Your answer should consist only of the lines below from the one with "from math import radians" through the one with "curve.update()", copied exactly.

(Saved data entries)

# # # # #

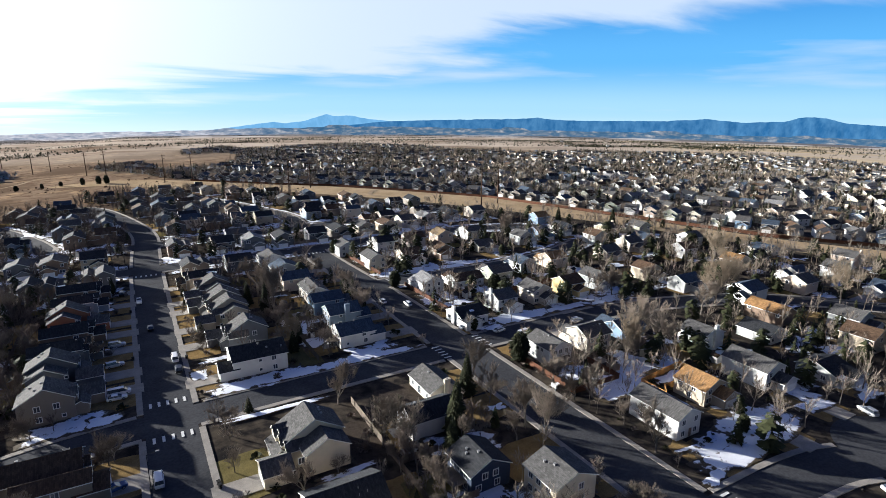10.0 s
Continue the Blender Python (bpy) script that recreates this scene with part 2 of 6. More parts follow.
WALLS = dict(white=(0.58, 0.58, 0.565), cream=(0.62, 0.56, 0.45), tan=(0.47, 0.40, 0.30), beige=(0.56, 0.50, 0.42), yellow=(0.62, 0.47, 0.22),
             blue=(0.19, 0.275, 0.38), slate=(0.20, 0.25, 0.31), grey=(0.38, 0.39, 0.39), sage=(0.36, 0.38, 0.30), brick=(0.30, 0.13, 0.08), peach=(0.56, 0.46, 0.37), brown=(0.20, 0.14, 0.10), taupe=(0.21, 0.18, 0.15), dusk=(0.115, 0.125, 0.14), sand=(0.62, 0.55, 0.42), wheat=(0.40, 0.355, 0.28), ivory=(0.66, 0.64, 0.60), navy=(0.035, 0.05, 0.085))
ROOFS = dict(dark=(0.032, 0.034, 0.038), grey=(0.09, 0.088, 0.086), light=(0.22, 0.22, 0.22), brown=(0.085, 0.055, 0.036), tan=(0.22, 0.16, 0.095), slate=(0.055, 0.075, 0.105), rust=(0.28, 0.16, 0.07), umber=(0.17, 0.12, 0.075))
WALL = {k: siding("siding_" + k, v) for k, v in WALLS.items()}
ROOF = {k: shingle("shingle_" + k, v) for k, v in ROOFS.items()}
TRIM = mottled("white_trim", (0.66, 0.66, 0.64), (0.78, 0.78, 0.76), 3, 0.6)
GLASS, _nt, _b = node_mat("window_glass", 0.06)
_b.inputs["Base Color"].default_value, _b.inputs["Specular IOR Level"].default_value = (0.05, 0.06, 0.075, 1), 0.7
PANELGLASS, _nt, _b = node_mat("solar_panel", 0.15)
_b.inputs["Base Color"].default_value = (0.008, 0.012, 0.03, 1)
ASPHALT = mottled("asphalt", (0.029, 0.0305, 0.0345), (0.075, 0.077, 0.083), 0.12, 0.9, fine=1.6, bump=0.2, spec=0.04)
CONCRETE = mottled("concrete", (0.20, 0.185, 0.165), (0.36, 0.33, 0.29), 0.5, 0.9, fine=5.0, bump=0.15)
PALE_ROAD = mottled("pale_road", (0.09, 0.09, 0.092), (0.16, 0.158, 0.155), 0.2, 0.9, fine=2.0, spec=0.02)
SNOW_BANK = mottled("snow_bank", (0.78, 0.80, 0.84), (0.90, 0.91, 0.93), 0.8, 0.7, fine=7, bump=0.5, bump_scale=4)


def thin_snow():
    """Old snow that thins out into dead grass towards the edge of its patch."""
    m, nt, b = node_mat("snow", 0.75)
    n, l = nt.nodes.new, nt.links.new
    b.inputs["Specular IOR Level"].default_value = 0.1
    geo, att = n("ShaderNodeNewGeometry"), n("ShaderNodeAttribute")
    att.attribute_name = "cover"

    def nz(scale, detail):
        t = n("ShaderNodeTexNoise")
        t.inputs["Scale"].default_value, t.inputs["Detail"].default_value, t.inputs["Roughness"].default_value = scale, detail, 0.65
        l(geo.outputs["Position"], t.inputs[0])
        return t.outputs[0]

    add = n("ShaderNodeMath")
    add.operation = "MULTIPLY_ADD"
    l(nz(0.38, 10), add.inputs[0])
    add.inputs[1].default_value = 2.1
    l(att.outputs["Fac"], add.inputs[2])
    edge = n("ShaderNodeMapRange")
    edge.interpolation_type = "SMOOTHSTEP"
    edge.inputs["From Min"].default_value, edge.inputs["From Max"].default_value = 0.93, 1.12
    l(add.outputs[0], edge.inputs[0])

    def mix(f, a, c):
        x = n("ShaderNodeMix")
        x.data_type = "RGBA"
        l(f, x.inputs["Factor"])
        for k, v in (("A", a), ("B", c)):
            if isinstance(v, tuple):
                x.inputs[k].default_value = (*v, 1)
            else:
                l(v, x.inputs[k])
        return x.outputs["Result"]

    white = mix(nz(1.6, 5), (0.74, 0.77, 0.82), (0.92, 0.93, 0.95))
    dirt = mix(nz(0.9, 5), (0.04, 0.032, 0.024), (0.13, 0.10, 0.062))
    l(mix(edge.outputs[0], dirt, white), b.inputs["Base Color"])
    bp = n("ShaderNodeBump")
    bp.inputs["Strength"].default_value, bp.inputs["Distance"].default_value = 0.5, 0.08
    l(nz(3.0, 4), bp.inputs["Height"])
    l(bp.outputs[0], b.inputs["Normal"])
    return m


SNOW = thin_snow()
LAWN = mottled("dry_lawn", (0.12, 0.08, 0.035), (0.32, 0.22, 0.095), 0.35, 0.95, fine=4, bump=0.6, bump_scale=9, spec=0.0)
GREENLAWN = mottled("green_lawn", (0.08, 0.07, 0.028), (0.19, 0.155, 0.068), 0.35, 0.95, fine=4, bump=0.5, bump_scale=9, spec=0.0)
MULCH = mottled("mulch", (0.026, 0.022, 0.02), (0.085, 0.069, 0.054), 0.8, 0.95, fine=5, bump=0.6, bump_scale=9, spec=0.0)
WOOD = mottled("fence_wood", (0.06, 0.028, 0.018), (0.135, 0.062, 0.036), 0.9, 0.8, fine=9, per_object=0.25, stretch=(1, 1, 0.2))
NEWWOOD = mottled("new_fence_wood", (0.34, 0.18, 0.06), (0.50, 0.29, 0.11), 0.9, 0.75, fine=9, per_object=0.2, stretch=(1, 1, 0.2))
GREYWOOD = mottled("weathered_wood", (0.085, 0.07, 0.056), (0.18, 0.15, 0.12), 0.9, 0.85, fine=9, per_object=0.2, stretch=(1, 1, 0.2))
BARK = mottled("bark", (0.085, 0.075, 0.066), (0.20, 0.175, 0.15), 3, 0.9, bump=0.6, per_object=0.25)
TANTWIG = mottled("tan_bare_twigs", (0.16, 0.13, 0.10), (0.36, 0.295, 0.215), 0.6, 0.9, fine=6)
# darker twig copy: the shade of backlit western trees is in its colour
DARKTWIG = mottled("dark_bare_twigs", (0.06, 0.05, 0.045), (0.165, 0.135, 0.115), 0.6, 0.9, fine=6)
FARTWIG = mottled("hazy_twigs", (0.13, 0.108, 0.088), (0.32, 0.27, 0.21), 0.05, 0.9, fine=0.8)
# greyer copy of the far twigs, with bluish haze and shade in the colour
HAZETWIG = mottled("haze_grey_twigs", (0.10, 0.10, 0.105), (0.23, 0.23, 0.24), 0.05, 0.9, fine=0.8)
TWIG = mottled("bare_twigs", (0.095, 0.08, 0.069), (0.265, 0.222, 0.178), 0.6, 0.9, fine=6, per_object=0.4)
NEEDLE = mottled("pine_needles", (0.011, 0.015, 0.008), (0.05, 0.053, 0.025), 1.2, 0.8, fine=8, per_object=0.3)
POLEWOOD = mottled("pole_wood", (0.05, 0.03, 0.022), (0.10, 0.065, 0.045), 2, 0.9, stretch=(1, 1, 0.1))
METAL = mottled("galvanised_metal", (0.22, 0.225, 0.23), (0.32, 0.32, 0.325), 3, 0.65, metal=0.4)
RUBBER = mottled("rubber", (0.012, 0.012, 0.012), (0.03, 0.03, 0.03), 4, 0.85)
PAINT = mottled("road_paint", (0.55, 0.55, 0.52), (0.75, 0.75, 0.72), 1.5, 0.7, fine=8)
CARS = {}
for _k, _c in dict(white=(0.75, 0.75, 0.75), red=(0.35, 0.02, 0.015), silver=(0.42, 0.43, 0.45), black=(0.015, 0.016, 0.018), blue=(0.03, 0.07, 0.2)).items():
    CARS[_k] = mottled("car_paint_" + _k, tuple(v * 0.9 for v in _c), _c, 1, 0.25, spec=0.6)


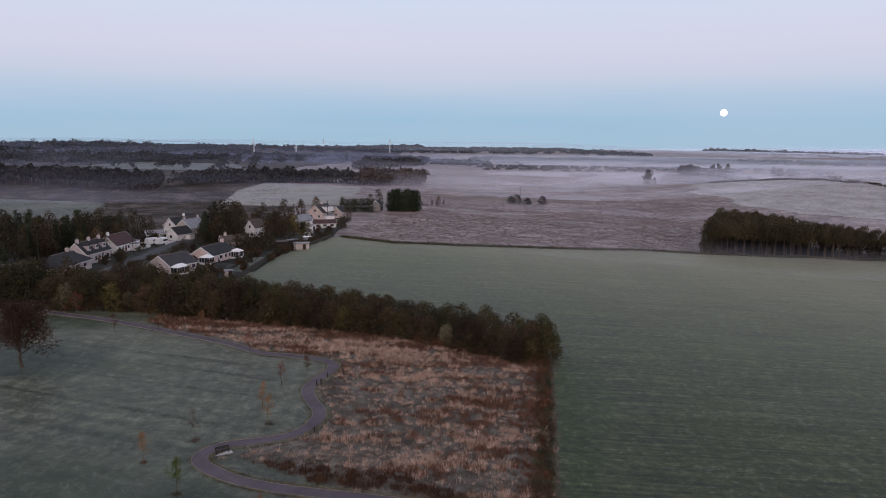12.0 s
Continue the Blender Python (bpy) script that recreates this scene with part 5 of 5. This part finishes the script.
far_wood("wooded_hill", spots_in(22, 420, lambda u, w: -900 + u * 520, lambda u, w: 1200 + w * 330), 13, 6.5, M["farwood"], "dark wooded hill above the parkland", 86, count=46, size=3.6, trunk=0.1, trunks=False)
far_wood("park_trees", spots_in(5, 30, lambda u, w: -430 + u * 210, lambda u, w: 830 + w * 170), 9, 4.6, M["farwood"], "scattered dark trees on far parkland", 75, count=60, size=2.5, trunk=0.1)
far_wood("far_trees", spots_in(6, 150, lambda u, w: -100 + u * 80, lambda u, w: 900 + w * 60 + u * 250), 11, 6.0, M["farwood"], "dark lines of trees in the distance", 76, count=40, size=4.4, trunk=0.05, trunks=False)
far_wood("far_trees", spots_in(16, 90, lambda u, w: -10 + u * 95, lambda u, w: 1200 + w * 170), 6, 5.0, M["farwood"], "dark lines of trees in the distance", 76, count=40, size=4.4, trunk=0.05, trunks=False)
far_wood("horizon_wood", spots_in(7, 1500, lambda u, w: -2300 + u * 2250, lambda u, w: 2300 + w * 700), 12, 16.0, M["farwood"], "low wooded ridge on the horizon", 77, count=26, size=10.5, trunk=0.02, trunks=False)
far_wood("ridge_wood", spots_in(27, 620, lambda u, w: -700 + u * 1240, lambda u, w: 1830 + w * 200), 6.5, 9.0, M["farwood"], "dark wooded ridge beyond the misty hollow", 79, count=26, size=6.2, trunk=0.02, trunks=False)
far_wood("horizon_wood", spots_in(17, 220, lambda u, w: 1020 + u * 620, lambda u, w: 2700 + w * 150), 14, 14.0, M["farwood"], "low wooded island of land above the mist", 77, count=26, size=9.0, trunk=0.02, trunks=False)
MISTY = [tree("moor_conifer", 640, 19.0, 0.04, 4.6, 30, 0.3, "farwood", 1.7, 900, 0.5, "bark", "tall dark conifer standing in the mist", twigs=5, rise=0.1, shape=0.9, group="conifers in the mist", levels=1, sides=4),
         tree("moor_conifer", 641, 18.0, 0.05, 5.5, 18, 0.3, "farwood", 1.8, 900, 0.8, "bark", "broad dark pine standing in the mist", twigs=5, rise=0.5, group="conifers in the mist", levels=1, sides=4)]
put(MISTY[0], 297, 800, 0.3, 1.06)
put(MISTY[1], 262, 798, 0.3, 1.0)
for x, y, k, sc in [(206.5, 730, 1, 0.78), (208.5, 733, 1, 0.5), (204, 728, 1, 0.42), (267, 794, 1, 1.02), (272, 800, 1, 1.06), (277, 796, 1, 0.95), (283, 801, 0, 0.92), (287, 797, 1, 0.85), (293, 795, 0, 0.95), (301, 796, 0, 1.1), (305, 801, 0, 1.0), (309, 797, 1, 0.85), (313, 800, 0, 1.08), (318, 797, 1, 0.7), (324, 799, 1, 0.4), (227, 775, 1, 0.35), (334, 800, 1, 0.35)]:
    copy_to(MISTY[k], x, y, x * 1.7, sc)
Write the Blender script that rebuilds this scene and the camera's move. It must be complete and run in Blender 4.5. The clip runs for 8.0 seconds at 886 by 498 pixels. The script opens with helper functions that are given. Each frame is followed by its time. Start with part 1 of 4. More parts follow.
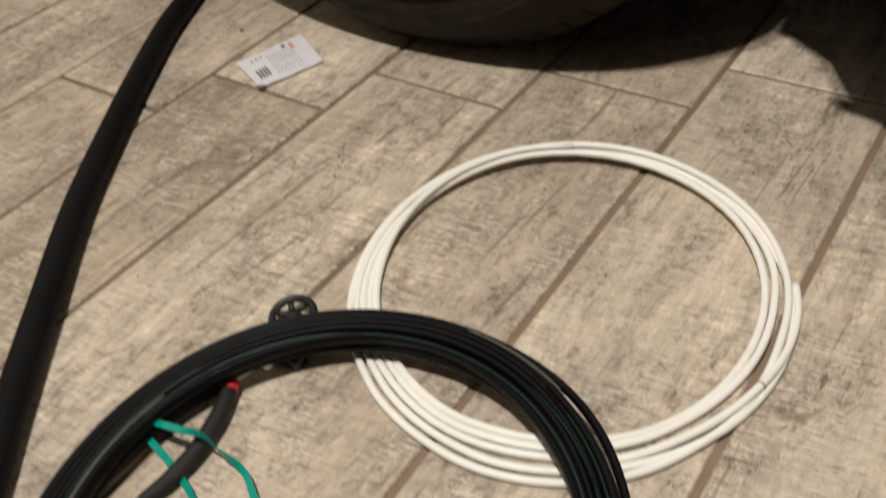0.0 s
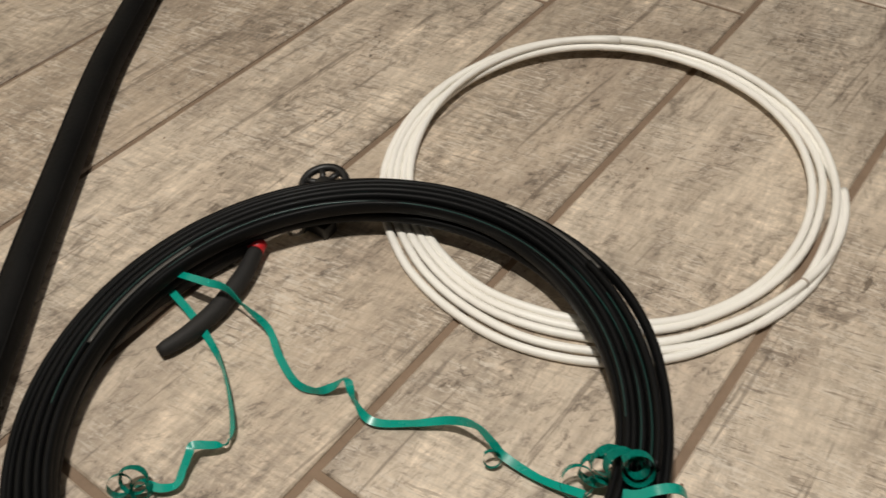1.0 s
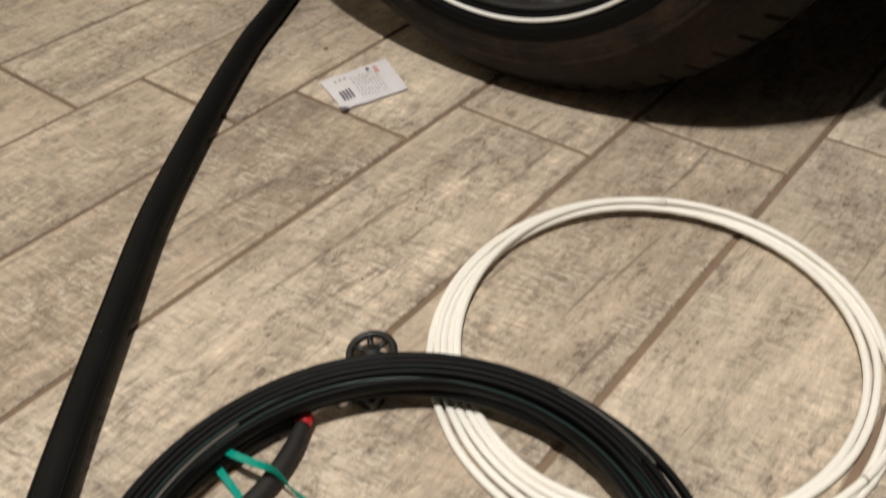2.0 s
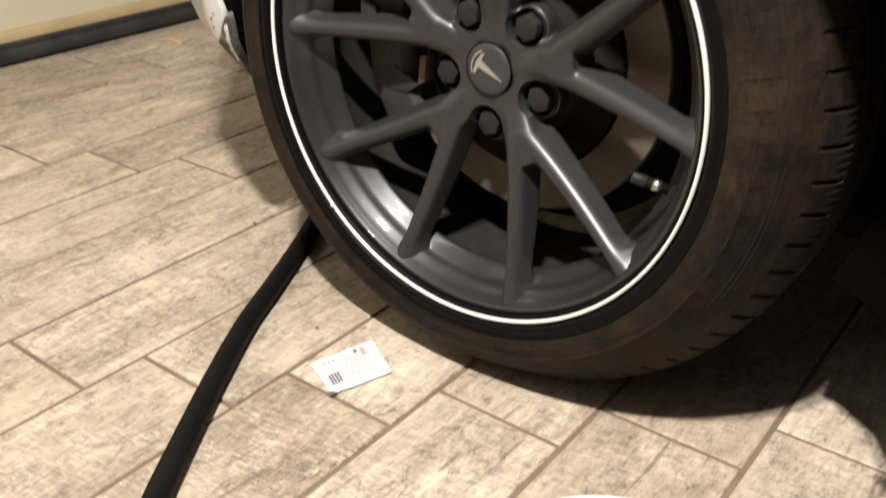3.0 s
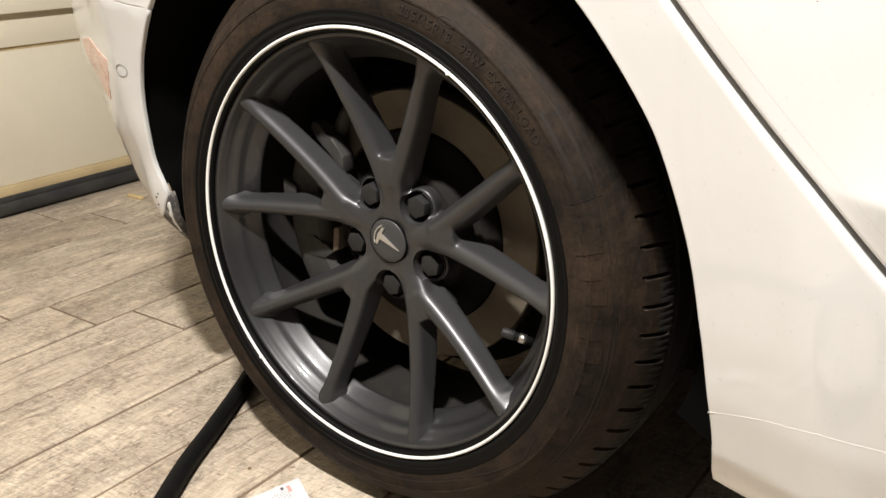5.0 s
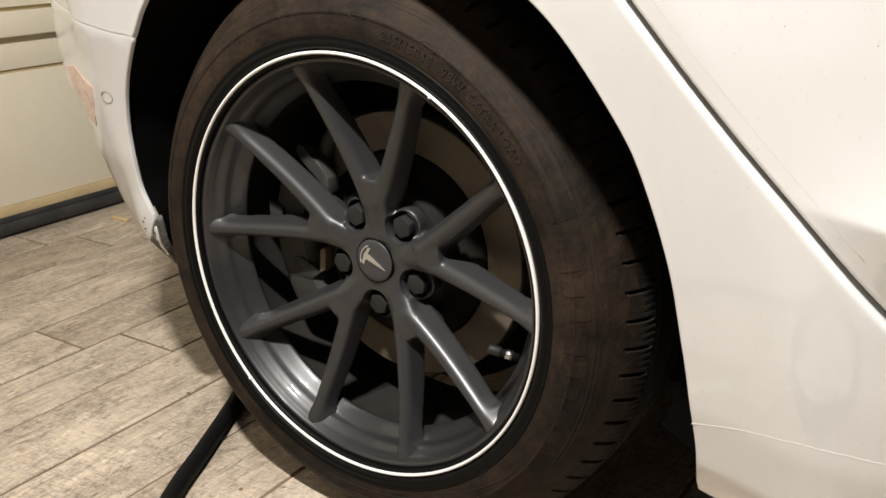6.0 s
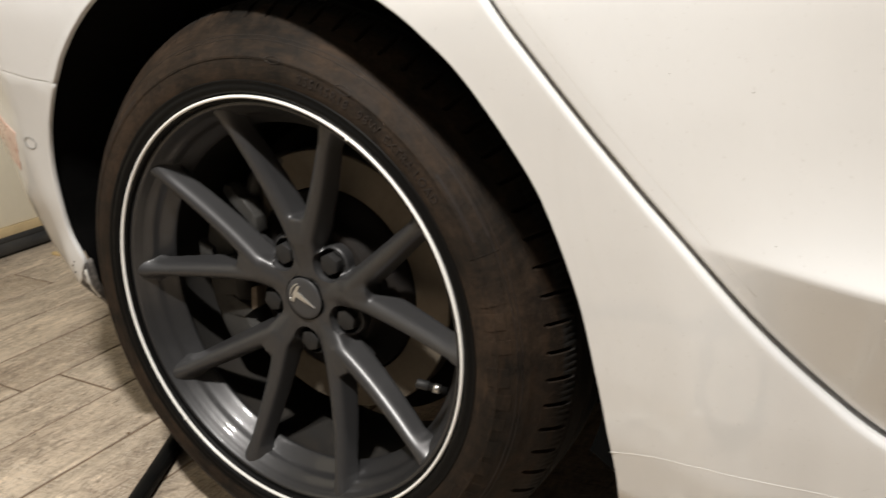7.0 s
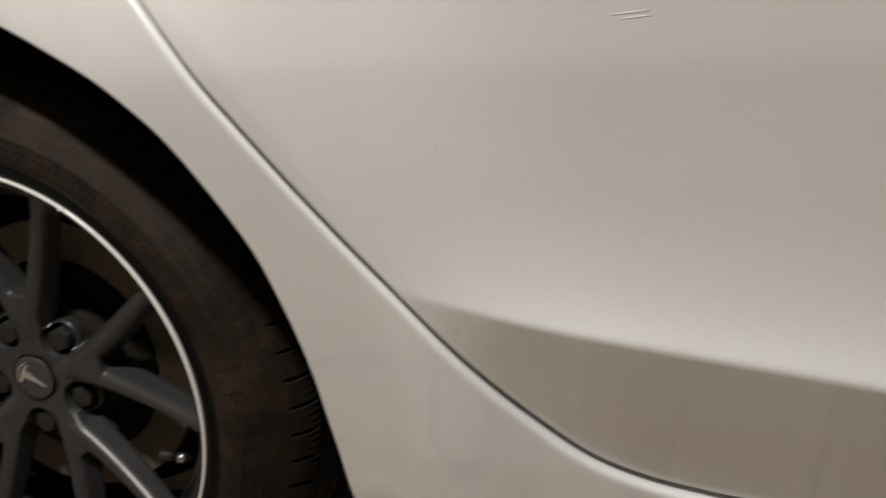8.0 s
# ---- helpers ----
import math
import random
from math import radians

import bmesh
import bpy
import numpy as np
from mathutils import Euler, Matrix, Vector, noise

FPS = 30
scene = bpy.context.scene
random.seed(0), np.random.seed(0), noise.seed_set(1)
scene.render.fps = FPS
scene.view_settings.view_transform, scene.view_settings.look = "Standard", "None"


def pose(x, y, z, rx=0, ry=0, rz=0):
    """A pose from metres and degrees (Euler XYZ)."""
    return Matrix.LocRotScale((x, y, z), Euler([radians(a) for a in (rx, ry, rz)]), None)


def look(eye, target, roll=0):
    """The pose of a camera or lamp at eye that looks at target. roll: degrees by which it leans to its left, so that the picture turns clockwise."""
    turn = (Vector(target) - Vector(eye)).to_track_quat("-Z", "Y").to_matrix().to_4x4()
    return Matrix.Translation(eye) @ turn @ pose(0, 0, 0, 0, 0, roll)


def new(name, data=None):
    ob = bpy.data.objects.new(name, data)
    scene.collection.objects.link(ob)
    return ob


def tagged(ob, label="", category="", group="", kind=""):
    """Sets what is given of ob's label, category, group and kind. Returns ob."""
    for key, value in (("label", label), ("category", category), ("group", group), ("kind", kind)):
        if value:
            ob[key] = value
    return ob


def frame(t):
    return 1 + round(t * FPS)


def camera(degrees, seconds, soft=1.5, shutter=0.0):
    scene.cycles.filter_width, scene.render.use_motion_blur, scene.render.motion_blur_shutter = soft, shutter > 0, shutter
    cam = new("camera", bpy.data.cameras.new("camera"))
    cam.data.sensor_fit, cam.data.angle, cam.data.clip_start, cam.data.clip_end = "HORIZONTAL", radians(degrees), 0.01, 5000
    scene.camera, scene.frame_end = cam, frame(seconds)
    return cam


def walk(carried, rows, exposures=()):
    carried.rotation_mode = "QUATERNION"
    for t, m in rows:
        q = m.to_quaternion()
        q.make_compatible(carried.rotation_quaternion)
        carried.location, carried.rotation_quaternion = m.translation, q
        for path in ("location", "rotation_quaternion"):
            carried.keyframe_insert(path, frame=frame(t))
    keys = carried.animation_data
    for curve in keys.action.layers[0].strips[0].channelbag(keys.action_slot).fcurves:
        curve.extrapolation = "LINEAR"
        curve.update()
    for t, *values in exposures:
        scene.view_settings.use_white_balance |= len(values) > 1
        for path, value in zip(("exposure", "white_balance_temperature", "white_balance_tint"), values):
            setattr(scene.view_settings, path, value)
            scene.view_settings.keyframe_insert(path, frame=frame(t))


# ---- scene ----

# # # # #

TASK RESULT:
from math import radians

import bmesh
import bpy
import numpy as np
from mathutils import Euler, Matrix, Vector, noise

FPS = 30
scene = bpy.context.scene
random.seed(0), np.random.seed(0), noise.seed_set(1)
scene.render.fps = FPS
scene.view_settings.view_transform, scene.view_settings.look = "Standard", "None"


def pose(x, y, z, rx=0, ry=0, rz=0):
    """A pose from metres and degrees (Euler XYZ)."""
    return Matrix.LocRotScale((x, y, z), Euler([radians(a) for a in (rx, ry, rz)]), None)


def look(eye, target, roll=0):
    """The pose of a camera or lamp at eye that looks at target. roll: degrees by which it leans to its left, so that the picture turns clockwise."""
    turn = (Vector(target) - Vector(eye)).to_track_quat("-Z", "Y").to_matrix().to_4x4()
    return Matrix.Translation(eye) @ turn @ pose(0, 0, 0, 0, 0, roll)


def new(name, data=None):
    ob = bpy.data.objects.new(name, data)
    scene.collection.objects.link(ob)
    return ob


def tagged(ob, label="", category="", group="", kind=""):
    """Sets what is given of ob's label, category, group and kind. Returns ob."""
    for key, value in (("label", label), ("category", category), ("group", group), ("kind", kind)):
        if value:
            ob[key] = value
    return ob


def frame(t):
    return 1 + round(t * FPS)


def camera(degrees, seconds, soft=1.5, shutter=0.0):
    scene.cycles.filter_width, scene.render.use_motion_blur, scene.render.motion_blur_shutter = soft, shutter > 0, shutter
    cam = new("camera", bpy.data.cameras.new("camera"))
    cam.data.sensor_fit, cam.data.angle, cam.data.clip_start, cam.data.clip_end = "HORIZONTAL", radians(degrees), 0.01, 5000
    scene.camera, scene.frame_end = cam, frame(seconds)
    return cam


def walk(carried, rows, exposures=()):
    carried.rotation_mode = "QUATERNION"
    for t, m in rows:
        q = m.to_quaternion()
        q.make_compatible(carried.rotation_quaternion)
        carried.location, carried.rotation_quaternion = m.translation, q
        for path in ("location", "rotation_quaternion"):
            carried.keyframe_insert(path, frame=frame(t))
    keys = carried.animation_data
    for curve in keys.action.layers[0].strips[0].channelbag(keys.action_slot).fcurves:
        curve.extrapolation = "LINEAR"
        curve.update()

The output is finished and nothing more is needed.